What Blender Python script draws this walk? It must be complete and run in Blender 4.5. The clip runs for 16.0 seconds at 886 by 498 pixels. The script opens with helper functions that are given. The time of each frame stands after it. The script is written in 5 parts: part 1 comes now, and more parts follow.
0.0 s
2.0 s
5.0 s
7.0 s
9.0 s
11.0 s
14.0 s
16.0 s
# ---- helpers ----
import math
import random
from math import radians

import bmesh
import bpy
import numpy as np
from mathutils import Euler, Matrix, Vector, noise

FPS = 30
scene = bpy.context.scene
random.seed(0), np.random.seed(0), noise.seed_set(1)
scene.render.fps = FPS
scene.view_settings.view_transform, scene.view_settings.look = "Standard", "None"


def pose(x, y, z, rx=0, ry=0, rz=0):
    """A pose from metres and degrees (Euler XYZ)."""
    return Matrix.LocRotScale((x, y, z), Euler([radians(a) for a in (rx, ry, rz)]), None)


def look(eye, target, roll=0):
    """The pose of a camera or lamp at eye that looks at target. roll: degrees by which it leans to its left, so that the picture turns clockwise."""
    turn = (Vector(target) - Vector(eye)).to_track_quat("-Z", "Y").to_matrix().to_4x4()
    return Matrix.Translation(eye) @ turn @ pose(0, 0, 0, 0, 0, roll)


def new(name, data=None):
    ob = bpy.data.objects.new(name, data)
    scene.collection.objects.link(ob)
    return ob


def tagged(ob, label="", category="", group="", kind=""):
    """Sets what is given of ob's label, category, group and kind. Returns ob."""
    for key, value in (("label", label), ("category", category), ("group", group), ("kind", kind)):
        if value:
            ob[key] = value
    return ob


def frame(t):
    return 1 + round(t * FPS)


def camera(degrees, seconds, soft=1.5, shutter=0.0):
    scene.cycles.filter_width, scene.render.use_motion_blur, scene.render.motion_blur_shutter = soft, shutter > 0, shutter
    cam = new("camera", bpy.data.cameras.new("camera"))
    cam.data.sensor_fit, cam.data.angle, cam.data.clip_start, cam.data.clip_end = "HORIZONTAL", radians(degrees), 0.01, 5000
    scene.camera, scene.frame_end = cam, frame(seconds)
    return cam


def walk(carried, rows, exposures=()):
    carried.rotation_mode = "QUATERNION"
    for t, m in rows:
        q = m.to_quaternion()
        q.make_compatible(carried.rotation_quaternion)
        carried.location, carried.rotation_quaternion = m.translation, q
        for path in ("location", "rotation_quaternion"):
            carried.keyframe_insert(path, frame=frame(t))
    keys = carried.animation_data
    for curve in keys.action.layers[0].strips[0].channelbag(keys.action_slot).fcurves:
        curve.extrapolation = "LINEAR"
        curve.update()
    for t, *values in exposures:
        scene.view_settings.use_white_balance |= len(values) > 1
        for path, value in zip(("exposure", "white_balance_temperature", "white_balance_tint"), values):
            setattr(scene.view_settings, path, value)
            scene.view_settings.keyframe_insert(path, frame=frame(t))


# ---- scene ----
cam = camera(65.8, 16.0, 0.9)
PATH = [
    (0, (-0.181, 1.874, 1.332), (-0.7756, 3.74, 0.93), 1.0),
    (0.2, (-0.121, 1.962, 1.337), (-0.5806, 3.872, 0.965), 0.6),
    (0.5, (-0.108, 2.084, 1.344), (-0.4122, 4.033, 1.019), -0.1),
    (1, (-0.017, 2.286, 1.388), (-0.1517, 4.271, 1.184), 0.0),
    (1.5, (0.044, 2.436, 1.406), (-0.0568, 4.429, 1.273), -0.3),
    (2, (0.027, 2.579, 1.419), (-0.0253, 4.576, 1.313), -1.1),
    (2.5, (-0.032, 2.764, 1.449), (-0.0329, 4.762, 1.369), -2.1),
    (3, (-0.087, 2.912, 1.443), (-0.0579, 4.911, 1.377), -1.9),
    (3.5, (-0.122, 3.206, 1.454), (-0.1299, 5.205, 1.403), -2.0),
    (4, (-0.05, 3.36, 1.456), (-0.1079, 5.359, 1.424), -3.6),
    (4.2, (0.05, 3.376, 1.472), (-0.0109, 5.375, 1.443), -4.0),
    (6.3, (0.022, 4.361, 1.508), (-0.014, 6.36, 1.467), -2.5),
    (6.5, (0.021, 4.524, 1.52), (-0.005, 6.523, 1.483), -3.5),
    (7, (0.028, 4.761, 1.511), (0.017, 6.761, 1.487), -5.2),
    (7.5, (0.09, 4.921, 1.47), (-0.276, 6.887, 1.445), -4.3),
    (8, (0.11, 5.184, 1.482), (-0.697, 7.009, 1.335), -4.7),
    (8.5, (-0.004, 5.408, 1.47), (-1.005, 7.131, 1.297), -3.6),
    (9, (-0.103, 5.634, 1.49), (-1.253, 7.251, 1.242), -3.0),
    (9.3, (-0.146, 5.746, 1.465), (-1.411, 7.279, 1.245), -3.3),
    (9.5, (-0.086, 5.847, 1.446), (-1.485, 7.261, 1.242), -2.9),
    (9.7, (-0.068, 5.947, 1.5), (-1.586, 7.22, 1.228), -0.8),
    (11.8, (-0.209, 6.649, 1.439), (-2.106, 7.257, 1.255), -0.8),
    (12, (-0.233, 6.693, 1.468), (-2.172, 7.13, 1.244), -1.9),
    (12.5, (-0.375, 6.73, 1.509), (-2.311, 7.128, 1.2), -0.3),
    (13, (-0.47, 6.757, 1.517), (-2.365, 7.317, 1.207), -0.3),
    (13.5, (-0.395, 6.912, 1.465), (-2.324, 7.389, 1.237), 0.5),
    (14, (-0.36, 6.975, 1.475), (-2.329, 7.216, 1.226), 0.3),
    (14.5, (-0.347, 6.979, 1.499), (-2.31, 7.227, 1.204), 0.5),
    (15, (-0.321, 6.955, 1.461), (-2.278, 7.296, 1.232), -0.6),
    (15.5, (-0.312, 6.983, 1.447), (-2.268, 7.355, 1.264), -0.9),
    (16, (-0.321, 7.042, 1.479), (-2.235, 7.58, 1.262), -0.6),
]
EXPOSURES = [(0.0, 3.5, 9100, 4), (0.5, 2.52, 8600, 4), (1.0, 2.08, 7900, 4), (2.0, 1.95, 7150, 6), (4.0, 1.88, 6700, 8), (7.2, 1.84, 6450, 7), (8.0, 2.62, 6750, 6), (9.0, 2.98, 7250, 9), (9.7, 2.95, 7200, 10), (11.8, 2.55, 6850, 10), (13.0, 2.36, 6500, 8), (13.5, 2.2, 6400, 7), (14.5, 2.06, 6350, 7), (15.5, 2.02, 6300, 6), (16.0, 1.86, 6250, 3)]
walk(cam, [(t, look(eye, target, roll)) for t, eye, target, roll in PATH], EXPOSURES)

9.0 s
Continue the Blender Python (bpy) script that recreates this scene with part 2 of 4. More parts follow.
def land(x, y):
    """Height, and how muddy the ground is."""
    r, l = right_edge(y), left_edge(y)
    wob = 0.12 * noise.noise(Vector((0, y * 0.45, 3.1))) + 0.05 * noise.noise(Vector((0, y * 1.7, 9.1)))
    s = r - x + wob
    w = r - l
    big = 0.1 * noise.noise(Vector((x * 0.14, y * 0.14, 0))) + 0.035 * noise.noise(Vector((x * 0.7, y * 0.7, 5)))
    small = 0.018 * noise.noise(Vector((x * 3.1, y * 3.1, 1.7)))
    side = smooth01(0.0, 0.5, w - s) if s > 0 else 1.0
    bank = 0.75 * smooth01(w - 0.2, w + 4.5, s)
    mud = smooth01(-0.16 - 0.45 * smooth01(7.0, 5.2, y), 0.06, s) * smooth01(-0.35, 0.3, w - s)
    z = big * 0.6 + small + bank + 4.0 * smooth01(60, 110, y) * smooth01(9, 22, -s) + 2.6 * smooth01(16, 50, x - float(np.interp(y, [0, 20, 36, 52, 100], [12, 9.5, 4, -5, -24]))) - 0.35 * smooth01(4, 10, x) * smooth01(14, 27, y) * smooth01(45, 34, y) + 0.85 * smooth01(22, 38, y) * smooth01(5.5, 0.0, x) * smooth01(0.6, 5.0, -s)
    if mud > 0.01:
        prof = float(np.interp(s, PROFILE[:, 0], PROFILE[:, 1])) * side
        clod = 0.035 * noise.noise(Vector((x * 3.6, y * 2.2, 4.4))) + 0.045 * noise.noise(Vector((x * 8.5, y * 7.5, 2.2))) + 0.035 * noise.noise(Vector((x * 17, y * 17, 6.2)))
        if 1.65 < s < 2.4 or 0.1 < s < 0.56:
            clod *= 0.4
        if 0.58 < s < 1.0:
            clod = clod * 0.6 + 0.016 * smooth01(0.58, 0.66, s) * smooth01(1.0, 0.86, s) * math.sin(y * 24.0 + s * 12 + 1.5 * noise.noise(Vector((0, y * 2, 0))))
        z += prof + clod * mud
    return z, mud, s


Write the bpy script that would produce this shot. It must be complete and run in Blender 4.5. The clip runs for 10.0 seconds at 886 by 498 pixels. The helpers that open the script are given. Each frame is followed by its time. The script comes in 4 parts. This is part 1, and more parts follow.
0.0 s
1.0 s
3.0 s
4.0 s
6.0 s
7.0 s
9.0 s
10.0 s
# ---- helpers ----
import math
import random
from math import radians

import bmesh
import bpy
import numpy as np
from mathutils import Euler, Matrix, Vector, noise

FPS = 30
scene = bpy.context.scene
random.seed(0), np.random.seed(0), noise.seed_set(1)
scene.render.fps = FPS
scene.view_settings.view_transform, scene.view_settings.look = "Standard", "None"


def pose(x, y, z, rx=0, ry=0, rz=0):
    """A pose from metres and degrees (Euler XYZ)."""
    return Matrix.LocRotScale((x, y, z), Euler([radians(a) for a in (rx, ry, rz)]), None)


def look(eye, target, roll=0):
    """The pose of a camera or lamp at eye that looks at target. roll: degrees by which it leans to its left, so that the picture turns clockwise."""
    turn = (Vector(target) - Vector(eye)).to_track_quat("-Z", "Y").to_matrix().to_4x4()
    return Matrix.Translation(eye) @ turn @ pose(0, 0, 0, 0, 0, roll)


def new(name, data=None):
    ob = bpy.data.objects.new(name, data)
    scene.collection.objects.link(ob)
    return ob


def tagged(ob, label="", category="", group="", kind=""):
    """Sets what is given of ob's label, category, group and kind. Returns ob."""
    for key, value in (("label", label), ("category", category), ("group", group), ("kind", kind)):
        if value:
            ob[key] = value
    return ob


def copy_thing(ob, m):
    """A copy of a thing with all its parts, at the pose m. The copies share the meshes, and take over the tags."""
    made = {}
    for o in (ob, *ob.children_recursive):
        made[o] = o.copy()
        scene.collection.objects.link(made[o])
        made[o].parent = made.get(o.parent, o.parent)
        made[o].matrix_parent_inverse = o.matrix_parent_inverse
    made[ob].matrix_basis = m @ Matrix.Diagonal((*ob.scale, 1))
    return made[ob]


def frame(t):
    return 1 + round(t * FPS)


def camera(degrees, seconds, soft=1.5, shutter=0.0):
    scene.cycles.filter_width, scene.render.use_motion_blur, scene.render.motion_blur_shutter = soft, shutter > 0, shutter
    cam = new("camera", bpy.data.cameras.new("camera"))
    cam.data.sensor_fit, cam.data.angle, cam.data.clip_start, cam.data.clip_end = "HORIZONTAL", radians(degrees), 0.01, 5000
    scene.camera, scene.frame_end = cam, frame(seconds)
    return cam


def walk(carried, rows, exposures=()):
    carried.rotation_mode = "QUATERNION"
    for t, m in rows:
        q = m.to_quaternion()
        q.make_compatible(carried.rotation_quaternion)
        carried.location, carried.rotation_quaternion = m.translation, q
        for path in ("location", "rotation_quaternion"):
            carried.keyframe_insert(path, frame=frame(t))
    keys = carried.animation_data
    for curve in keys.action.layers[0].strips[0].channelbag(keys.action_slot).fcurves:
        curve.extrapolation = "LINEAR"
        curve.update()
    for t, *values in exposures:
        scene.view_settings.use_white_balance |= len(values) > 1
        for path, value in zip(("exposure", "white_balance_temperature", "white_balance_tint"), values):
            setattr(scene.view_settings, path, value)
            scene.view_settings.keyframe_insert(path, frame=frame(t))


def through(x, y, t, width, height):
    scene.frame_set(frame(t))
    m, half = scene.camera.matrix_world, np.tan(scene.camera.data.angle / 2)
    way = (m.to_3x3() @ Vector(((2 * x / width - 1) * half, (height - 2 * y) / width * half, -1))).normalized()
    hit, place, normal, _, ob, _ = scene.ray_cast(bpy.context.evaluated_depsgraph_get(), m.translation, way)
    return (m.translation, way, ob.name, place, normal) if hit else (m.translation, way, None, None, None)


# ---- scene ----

::::

== To be done ==
Where does the word "half" appear in the listing? List each line that holds it.

== Written response ==
    m, half = scene.camera.matrix_world, np.tan(scene.camera.data.angle / 2)
    way = (m.to_3x3() @ Vector(((2 * x / width - 1) * half, (height - 2 * y) / width * half, -1))).normalized()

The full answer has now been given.